Bacaan I: 1Sam. 1: 24-28
Injil: Luk. 1: 46-56
BEBERAPA waktu yang lalu saya menerima tamu sepasang suami istri dan anak laki-lakinya. Ibu itu sejak bertemu dengan saya menangis terus; sampai susah untuk bicara. Bapak juga kelihatan amat sedih, sedang anak laki-lakinya kelihatan tenang-tenang saja.
Saya menunggu cukup lama untuk bisa mendengarkan persoalan yang dihadapi keluarga itu. “Romo, kedatangan kami ke sini untuk mohon nasihat romo bagi anak kami,” bapak itu membuka pembicaraan.
“Lho ada apa dengan anak bapak?,” tanya saya.
Sejauh saya kenal anak itu cukup aktif di gereja, sering tugas misdinar, bahkan sering kali misa harian dia bertugas menggantikan teman lain, dan tidak jarang hari minggu bertugas lebih dari sekali kali karena menggantikan teman lain.
Anak yang cukup dewasa, bisa membimbing teman-teman misdinar yang lebih muda dan amat diterima oleh teman-teman misdinar yang lain.
“Begini romo, beberapa hari yang lalu dia (menunjuk anak laki-lakinya) membawa formulir pendaftaran seminari menengah, untuk saya tanda tangani. Dia mengatakan setelah lulus SMA ini tidak mau kuliah tetapi mau masuk seminari.
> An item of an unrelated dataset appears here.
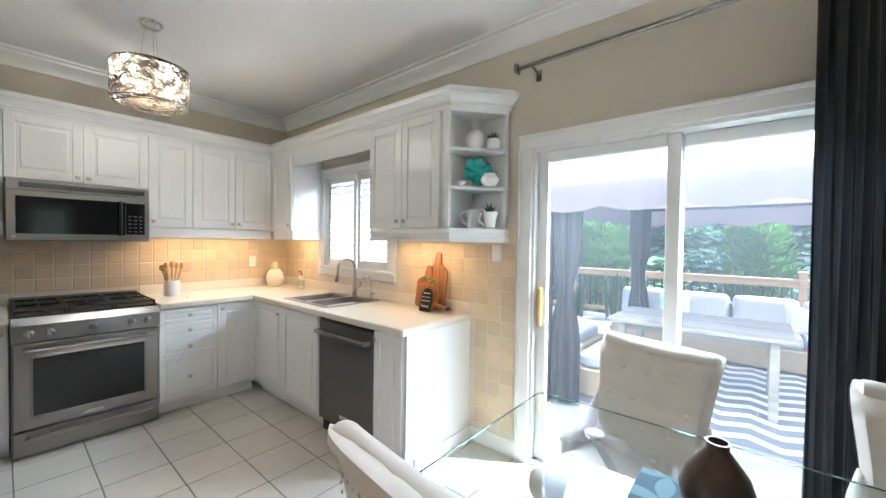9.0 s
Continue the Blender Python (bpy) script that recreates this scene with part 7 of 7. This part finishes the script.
# ---- outdoors ----
DECKWOOD = banded("weathered_deck_board", [(0.3, (0.20, 0.185, 0.17)), (0.7, (0.31, 0.295, 0.275))], 1, 14, 0.5, 0.7, spread=0.12)
RAILWOOD = banded("cedar_rail", [(0.3, (0.30, 0.19, 0.10)), (0.7, (0.44, 0.30, 0.17))], 1, 18, 0.5, 0.7)
WICKER = plain("tan_wicker", (0.36, 0.28, 0.19), 0.8, vary=0.35, scale=120, fine=260, bump=0.2)
CUSHION = plain("pale_grey_outdoor_fabric", (0.36, 0.36, 0.38), 0.9, vary=0.05, scale=14, fine=300, bump=0.04)
CANOPY = plain("mauve_grey_canopy", (0.22, 0.185, 0.20), 0.85, vary=0.08, scale=10, fine=200, bump=0.03)
MESHC = plain("dark_mosquito_net", (0.02, 0.02, 0.024), 0.8, vary=0.15, scale=10)
GRASS = plain("lawn_grass", (0.07, 0.13, 0.03), 0.9, vary=0.4, scale=10, fine=60, bump=0.2)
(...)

Selama ini dia tidak pernah cerita dan juga tidak pernah minta izin tiba-tiba minta tanda tangan. Kami berdua syok dan amat keberatan kalau dia menjadi imam,” bapak itu menjelaskan.
“Lho, masuk seminari kan baik, seharusnya bapak bersyukur dan bahagia karena anak bapak menjawab panggilan Tuhan untuk menjadi Imam,” jawab saya.
“Betul romo, menjadi imam itu panggilan mulia dan memang Gereja amat membutuhkan imam, tetapi jangan dia romo. Dia anak kami satu-satunya. Kami berjuang dengan doa dan air mata untuk mendapatkan dia.
Kami harus menunggu 12 tahun sampai istri saya bisa hamil dan kemudian melahirkan dia. Romo, kami masih keberatan untuk berpisah dengan dia. Dia boleh aktif di gereja, kegiatan ap apun di gereja boleh romo, kami tidak keberatan tetapi jangan menjadi imam.
Romo, kami mohon dengan sangat agar romo menasehati dia, agar dia membatalkan keinginannya.
Romo, mendapatkan dia itu anugerah besar bagi kami, tidak henti-hentinya kami bersyukur, dan sampai sekarang syukur kami belum habis, maka mohon jangan diambil dulu dari kami,” Bapak itu mengungkapkan keberatannya.
“Bapak, ibu, bukankah seharusnya rasa syukur dan kesadaran anak sebagai anugerah besar dalam keluarga membuat bapak ibu rela mempersembahkan anak itu kepada Tuhan?” kata saya.
“Romo, itu anugerah satu-satunya, kalau diberi lebih dari satu pasti kami tidak keberatan. Kami bersyukur maka kami mau menjaga dan merawat dia terus,” bapak itu menegaskan.
Saya bisa mengerti dan memahami perasaan bapak ibu itu.
Namun pada saat yang sama, saya juga berpikir dan menimbang-nimbang: “Betapa banyak di antara kita, termasuk saya, satu pihak sadar akan apa yang kuterima adalah anugerah cuma-cuma dari Allah, tetapi kemudian aku merasa berhak dan memegang erat apa yang aku punya. Sehingga ketika diminta maka aku menjadi “owel” (keberatan dan tidak rela untuk melepas).
Pengalaman syukur dan kesadaran akan anugerah tidak serta merta diikuti dengan kerelaan untuk memberi.”
Sebagaimana sabda Tuhan sejauh diwartakan dalam Kitab Samuel pengalaman syukur dan kesadaran anugerah menghantar pada kerelaan untuk mempersembahkan kepada Tuhan.
Untuk mendapat anak inilah aku berdoa, dan Tuhan telah memberikan kepadaku apa yang kuminta dari pada-Nya. Maka aku pun menyerahkannya kepada Tuhan.”
Bagaimana dengan aku?
Adakah kerelaan dalam diriku untuk mempersembahkan anugerah yang kuterima dari Tuhan?